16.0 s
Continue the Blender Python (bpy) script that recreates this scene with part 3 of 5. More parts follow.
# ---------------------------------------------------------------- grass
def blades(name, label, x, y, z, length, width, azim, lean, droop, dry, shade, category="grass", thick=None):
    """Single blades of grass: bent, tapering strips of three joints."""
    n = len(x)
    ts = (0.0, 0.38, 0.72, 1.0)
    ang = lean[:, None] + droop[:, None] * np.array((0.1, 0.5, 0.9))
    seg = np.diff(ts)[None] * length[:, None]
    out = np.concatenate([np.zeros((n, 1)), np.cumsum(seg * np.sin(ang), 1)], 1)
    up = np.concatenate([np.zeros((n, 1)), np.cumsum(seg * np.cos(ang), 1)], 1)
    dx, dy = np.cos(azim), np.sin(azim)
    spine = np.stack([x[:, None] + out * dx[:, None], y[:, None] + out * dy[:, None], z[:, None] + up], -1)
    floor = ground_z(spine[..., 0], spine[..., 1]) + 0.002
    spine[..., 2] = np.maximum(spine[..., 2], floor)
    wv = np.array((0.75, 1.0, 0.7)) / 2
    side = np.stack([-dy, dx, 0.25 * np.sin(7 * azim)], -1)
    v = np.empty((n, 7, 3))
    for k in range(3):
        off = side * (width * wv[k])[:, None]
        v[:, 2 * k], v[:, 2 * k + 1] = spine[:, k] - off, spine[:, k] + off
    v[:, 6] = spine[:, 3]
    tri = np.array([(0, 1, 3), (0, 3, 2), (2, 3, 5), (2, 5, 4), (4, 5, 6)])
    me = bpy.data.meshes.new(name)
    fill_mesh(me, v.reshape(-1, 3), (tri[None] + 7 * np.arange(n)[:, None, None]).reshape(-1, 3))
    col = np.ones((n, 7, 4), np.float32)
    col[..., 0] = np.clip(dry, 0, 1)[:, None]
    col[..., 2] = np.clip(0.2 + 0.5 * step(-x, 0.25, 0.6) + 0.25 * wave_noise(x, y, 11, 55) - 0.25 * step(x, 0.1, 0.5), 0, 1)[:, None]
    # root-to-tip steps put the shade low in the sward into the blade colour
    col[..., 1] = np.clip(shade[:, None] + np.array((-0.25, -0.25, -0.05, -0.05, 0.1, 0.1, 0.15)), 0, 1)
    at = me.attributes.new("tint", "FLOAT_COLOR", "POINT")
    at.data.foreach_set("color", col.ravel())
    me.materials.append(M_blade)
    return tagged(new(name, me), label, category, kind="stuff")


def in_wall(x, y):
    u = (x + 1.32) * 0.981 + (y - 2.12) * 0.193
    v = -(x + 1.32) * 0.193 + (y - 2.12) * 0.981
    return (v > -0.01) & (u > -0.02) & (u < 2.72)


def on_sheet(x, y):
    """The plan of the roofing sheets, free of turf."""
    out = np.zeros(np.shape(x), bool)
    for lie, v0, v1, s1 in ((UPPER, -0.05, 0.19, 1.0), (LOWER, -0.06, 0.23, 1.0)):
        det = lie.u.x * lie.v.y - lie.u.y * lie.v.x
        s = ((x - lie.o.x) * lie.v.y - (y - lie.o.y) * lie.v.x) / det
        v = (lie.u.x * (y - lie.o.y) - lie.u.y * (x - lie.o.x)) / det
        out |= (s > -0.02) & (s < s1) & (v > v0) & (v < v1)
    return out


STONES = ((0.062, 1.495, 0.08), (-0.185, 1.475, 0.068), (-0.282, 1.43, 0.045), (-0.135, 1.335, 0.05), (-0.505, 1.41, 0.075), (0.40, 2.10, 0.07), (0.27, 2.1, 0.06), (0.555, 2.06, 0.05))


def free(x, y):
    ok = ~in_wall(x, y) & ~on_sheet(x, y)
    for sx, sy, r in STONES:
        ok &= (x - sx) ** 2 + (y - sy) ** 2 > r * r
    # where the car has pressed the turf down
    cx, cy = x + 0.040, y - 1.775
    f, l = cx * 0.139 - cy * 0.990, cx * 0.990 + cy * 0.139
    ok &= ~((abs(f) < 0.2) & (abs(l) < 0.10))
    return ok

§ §

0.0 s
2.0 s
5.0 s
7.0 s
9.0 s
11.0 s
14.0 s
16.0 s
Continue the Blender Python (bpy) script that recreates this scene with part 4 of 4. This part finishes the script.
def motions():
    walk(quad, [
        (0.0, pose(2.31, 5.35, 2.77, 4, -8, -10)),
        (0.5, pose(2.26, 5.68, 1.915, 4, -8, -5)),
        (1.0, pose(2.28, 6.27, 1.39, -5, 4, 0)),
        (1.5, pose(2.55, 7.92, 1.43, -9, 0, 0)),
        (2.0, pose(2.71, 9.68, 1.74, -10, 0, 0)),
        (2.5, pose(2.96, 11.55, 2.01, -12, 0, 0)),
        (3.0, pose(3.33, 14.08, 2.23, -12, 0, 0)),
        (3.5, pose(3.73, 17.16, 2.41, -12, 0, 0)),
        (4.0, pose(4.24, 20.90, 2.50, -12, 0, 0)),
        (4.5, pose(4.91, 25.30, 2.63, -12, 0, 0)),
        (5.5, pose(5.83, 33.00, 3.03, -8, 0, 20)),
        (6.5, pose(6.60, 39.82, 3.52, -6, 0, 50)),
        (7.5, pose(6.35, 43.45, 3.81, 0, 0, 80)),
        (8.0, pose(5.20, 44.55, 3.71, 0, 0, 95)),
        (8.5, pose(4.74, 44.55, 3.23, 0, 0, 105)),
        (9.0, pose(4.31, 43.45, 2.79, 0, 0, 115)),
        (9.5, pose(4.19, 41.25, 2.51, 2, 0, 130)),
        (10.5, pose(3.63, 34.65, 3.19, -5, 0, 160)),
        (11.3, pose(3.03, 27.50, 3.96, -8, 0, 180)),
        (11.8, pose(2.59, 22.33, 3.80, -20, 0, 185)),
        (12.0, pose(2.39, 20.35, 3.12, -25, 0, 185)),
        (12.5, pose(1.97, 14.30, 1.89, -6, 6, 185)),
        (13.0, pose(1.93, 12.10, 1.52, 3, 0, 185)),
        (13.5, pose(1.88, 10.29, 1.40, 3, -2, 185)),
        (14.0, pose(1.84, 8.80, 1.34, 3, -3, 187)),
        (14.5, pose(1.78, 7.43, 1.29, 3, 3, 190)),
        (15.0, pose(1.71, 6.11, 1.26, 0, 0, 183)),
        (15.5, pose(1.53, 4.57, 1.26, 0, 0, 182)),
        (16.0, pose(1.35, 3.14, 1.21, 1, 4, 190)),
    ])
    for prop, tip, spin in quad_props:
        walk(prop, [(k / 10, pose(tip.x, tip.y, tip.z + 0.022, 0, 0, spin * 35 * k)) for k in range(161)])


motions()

§ §

Which lines hold the word "recreates"? Show each one.

Continue the Blender Python (bpy) script that recreates this scene with part 3 of 5. More parts follow.
Continue the Blender Python (bpy) script that recreates this scene with part 4 of 4. This part finishes the script.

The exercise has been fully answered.